OpenNLP Meetup: A Practical Introduction to Image Retrieval

Youtube link, slides, Colab (live coding). All the material can also be found here.

A Practical Introduction to Image Retrieval

by Sara Zanzottera from deepset

Search should not be limited to text only. Recently, Transformers-based NLP models started crossing the boundaries of text data and exploring the possibilities of other modalities, like tabular data, images, audio files, and more. Text-to-text generation models like GPT now have their counterparts in text-to-image models, like Stable Diffusion. But what about search? In this talk we’re going to experiment with CLIP, a text-to-image search model, to look for animals matching specific characteristics in a dataset of pictures. Does CLIP know which one is “The fastest animal in the world”?
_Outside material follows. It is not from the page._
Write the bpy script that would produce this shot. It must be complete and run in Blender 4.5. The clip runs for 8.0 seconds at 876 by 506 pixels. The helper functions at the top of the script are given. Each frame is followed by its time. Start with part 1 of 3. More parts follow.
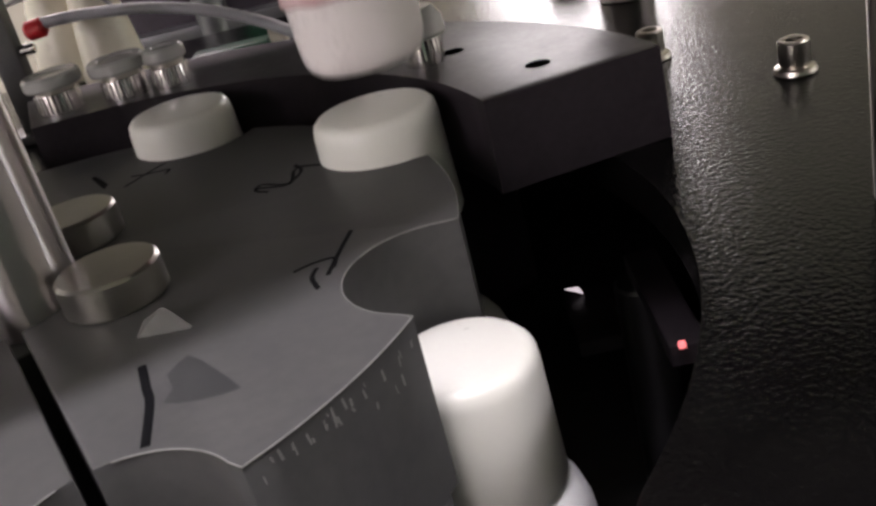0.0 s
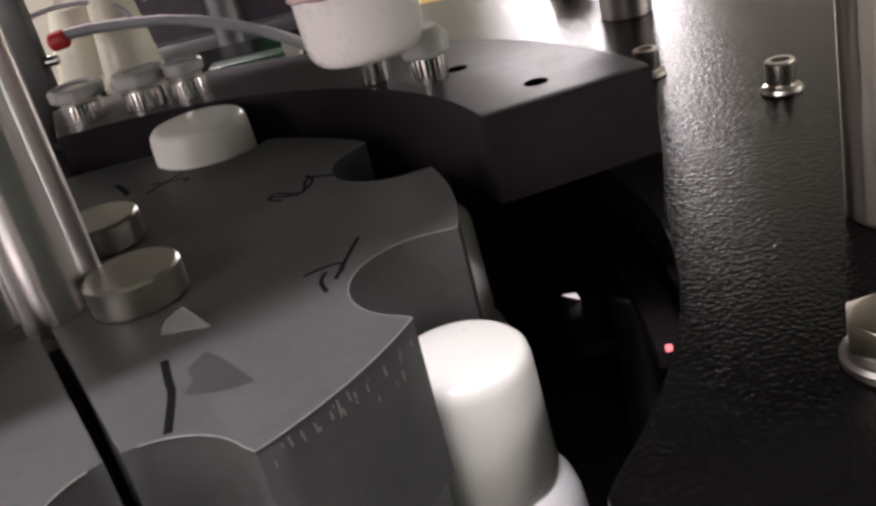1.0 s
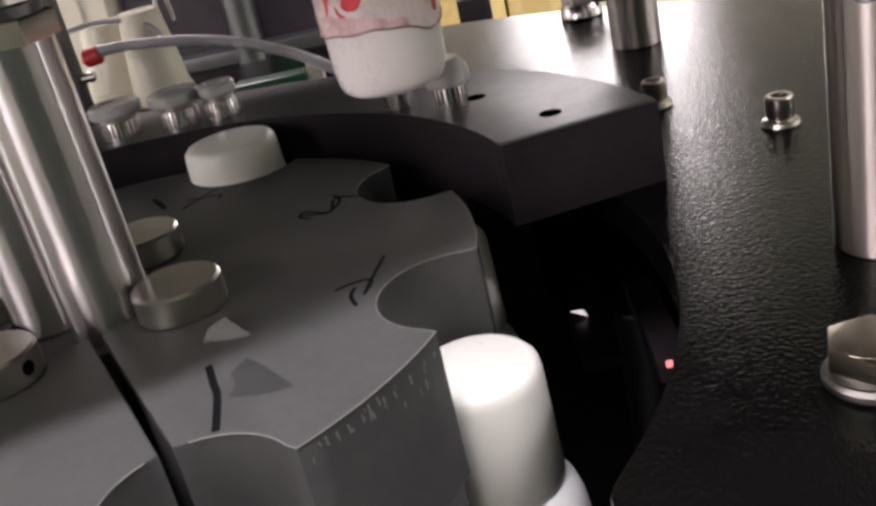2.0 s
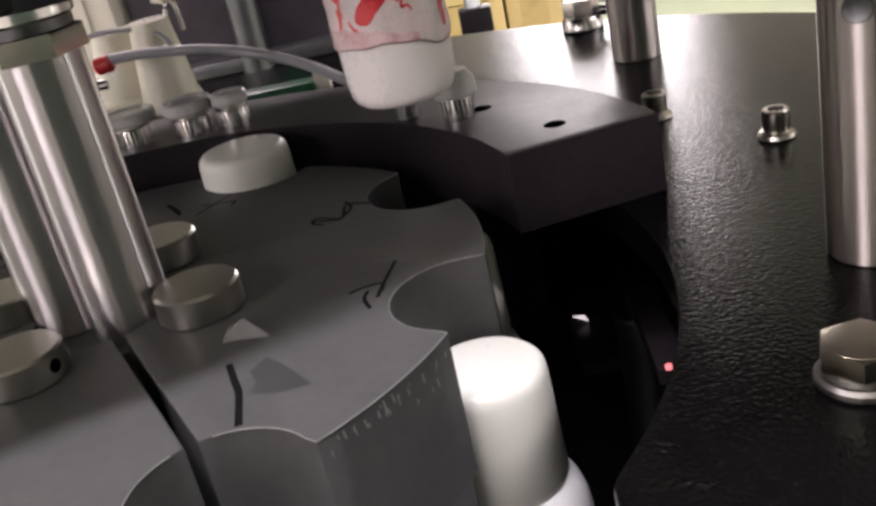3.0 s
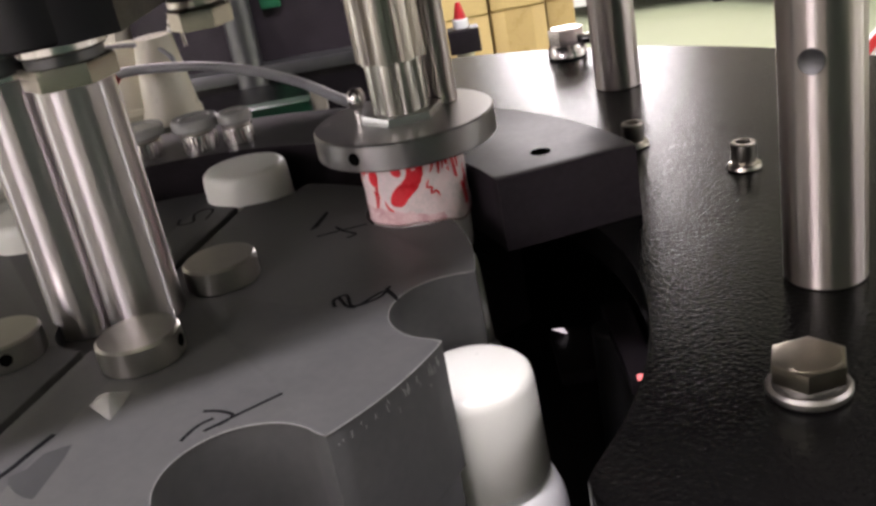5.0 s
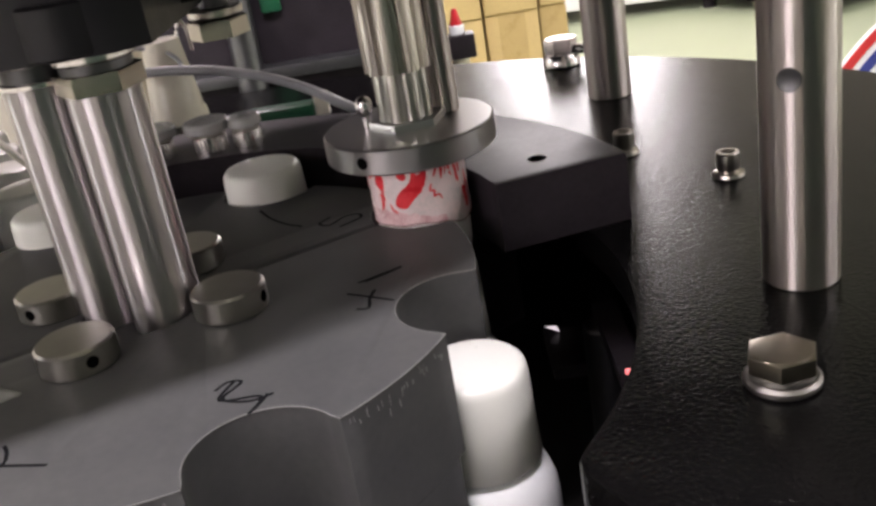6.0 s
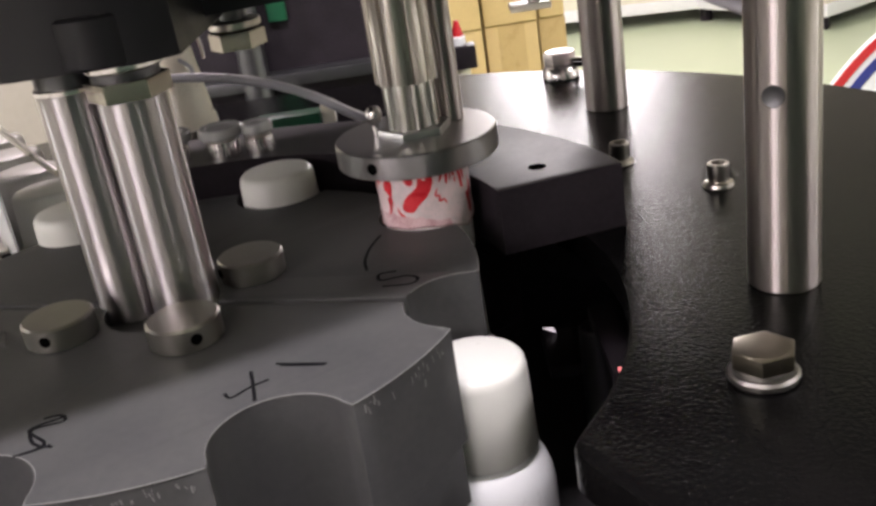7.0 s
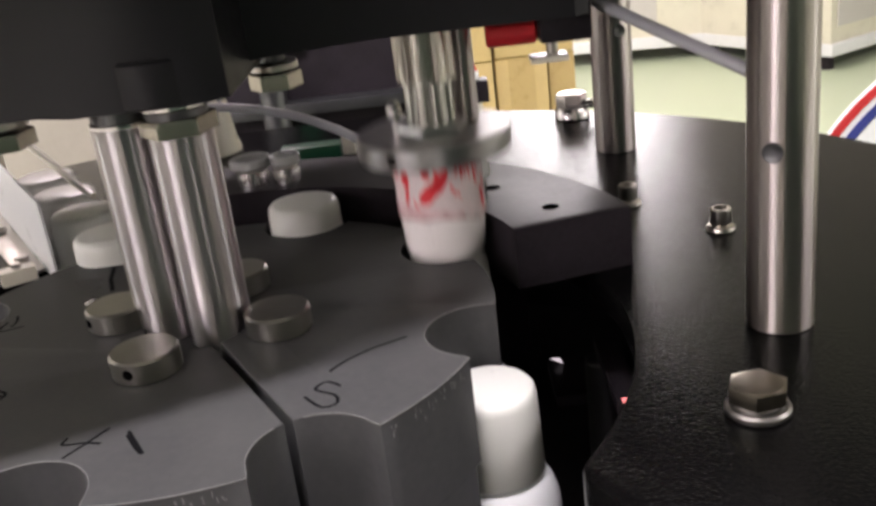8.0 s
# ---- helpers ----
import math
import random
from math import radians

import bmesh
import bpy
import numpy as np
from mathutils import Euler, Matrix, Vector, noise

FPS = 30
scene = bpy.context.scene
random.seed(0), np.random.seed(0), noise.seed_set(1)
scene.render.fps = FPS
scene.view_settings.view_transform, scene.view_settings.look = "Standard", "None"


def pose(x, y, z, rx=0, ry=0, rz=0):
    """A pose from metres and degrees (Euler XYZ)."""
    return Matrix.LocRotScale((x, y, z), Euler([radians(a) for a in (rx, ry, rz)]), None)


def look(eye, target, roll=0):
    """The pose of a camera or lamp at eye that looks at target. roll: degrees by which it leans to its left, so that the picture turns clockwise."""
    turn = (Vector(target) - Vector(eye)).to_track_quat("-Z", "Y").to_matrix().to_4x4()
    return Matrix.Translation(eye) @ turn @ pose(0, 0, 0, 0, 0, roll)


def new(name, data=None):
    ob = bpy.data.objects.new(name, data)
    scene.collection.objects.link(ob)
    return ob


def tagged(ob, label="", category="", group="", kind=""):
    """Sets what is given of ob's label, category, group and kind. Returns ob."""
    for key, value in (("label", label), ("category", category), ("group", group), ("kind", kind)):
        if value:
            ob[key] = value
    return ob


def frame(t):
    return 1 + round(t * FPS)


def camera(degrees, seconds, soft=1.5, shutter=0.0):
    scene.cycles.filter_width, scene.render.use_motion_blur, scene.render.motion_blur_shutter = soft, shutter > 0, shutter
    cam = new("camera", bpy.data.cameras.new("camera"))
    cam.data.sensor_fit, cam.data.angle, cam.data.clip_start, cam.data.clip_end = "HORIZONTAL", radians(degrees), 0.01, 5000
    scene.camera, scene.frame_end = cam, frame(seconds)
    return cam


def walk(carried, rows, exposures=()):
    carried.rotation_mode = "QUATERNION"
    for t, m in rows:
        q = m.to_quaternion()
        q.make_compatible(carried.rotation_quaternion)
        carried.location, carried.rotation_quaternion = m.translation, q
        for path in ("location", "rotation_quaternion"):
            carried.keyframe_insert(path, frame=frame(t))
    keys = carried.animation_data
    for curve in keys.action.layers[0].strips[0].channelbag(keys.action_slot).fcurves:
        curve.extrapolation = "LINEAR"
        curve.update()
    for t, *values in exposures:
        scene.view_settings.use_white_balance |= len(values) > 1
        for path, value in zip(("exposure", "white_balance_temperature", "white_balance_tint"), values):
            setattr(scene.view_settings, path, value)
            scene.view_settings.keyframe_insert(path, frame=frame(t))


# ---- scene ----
cam = camera(47.99, 8.0, soft=3.0, shutter=0.5)
ROWS = [
    (0.0, 0.1284, -0.2278, 0.1102, 64.18, 13.10, -2.41),
    (0.5, 0.1285, -0.2368, 0.1128, 64.47, 12.97, -2.07),
    (1.0, 0.1322, -0.2439, 0.1173, 64.71, 12.90, -1.58),
    (1.5, 0.1316, -0.2539, 0.1221, 65.04, 12.48, -1.08),
    (2.0, 0.1304, -0.2630, 0.1295, 65.49, 11.98, -0.74),
    (3.5, 0.1268, -0.2774, 0.1380, 66.20, 11.19, -0.92),
    (4.0, 0.1270, -0.2817, 0.1448, 66.50, 10.56, -1.13),
    (4.5, 0.1262, -0.2898, 0.1463, 66.44, 10.13, -1.25),
    (6.0, 0.1209, -0.3198, 0.1573, 66.45, 9.00, -1.66),
    (6.5, 0.1187, -0.3315, 0.1619, 66.78, 8.26, -1.67),
    (7.0, 0.1178, -0.3402, 0.1638, 66.95, 8.22, -1.59),
    (7.5, 0.1186, -0.3426, 0.1648, 67.08, 8.09, -1.43),
    (8.0, 0.1113, -0.3636, 0.1782, 68.47, 6.57, -0.87),
]
walk(cam, [(t, pose(x, y, z, rx, ry, rz)) for t, x, y, z, rx, ry, rz in ROWS], exposures=[(0.0, -0.1, 6650, 33), (2.0, 0.06, 6650, 33), (4.5, 0.06, 6650, 33), (8.0, 0.02, 6650, 33)])

# The origin is the axis of the star wheel, on the table's top; the hall's floor lies 0.9 m below it.

# ---- light ----
world = bpy.data.worlds.new("hall_air")
scene.world = world
world.use_nodes = True
world.node_tree.nodes["Background"].inputs[0].default_value = (0.75, 0.8, 0.85, 1)
world.node_tree.nodes["Background"].inputs[1].default_value = 0.02


def area_lamp(name, place, target, size_x, size_y, watts, colour=(1, 1, 1), turn=0):
    data = bpy.data.lights.new(name, "AREA")
    data.shape, data.size, data.size_y, data.energy, data.color = "RECTANGLE", size_x, size_y, watts, colour
    ob = new(name, data)
    ob.matrix_basis = look(place, target, turn)
    return ob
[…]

For the 7th OpenNLP meetup I presented the topic of Image Retrieval, a feature that I’ve recently added to Haystack in the form of a MultiModal Retriever (see the Tutorial).

The talk consists of 5 parts:

An introduction of the topic of Image Retrieval
A mention of the current SOTA model (CLIP)
An overview of Haystack
A step-by-step description of how image retrieval applications can be implemented with Haystack
A live coding session where I start from a blank Colab notebook and build a fully working image retrieval system from the ground up, to the point where I can run queries live.

Towards the end I mention briefly an even more advanced version of this image retrieval system, which I had no time to implement live. However, I later built a notebook implementing such system and you can find it here: Cheetah.ipynb

The slides were generated from the linked Jupyter notebook with jupyter nbconvert Dec_1st_OpenNLP_Meetup.ipynb --to slides --post serve.